* **The problem**
Pull out every line below holding the word "part".

■ ■ ■

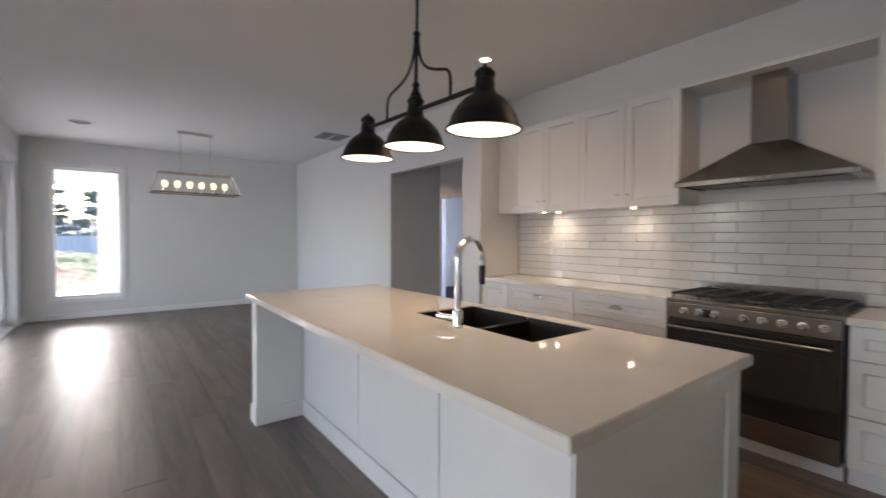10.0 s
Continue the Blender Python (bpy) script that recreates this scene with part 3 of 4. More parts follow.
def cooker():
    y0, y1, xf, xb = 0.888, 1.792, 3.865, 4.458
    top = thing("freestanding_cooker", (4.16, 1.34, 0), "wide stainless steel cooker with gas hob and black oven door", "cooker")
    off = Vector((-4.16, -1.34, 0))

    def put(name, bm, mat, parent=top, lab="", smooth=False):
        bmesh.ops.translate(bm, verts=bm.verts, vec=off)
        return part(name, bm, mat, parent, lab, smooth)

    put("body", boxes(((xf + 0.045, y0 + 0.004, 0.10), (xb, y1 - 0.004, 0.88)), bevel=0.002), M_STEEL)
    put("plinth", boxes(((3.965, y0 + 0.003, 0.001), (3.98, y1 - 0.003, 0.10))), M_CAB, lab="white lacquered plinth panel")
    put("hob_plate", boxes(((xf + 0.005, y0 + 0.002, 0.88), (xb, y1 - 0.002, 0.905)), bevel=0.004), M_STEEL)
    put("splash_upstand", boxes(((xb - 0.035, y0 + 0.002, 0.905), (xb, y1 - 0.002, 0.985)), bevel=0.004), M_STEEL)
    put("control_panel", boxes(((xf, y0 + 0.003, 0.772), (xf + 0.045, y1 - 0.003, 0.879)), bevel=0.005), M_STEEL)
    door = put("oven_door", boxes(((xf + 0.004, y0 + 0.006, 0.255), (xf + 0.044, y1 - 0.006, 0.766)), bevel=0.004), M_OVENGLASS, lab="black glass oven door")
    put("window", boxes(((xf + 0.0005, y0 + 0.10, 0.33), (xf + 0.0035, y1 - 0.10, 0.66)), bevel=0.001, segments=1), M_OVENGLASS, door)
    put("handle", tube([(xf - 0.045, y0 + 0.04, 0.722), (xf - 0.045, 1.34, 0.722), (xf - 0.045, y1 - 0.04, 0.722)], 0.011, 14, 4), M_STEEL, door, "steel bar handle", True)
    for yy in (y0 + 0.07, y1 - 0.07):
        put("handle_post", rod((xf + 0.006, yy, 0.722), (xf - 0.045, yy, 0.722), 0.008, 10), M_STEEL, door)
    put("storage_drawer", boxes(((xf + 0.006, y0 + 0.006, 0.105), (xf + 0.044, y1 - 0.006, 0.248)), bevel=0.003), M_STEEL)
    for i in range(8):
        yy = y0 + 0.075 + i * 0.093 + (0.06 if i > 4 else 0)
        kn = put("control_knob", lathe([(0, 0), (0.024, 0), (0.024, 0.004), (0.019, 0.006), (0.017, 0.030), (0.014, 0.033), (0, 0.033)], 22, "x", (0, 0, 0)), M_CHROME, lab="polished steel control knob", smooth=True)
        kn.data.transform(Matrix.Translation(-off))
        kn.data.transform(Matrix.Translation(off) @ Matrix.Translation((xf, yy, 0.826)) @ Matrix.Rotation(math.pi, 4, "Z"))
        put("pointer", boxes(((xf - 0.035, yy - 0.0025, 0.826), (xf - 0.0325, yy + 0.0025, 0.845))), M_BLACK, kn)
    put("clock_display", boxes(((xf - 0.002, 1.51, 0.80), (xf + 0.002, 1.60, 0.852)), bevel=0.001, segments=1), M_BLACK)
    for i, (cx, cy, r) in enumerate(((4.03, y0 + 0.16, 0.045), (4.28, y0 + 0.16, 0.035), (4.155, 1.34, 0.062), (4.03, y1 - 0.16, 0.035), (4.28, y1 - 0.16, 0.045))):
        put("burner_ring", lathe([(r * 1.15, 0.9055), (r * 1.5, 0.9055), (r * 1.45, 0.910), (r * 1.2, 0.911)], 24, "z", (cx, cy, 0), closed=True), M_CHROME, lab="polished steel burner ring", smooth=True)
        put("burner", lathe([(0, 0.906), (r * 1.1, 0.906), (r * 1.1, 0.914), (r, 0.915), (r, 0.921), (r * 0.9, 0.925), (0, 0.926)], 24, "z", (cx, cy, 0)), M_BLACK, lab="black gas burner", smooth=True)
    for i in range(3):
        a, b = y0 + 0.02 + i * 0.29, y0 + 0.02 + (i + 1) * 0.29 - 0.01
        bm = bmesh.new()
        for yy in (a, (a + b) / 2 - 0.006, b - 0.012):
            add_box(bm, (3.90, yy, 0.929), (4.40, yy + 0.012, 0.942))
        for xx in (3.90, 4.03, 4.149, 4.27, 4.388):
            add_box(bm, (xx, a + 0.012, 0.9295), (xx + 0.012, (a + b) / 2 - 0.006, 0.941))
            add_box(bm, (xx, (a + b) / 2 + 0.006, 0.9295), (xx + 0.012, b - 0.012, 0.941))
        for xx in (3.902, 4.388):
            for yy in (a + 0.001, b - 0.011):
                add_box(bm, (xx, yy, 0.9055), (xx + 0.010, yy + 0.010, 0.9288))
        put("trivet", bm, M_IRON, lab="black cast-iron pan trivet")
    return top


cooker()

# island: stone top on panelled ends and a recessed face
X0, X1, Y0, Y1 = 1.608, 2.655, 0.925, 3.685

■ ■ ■

* **Solution below**
Continue the Blender Python (bpy) script that recreates this scene with part 3 of 4. More parts follow.
        return part(name, bm, mat, parent, lab, smooth)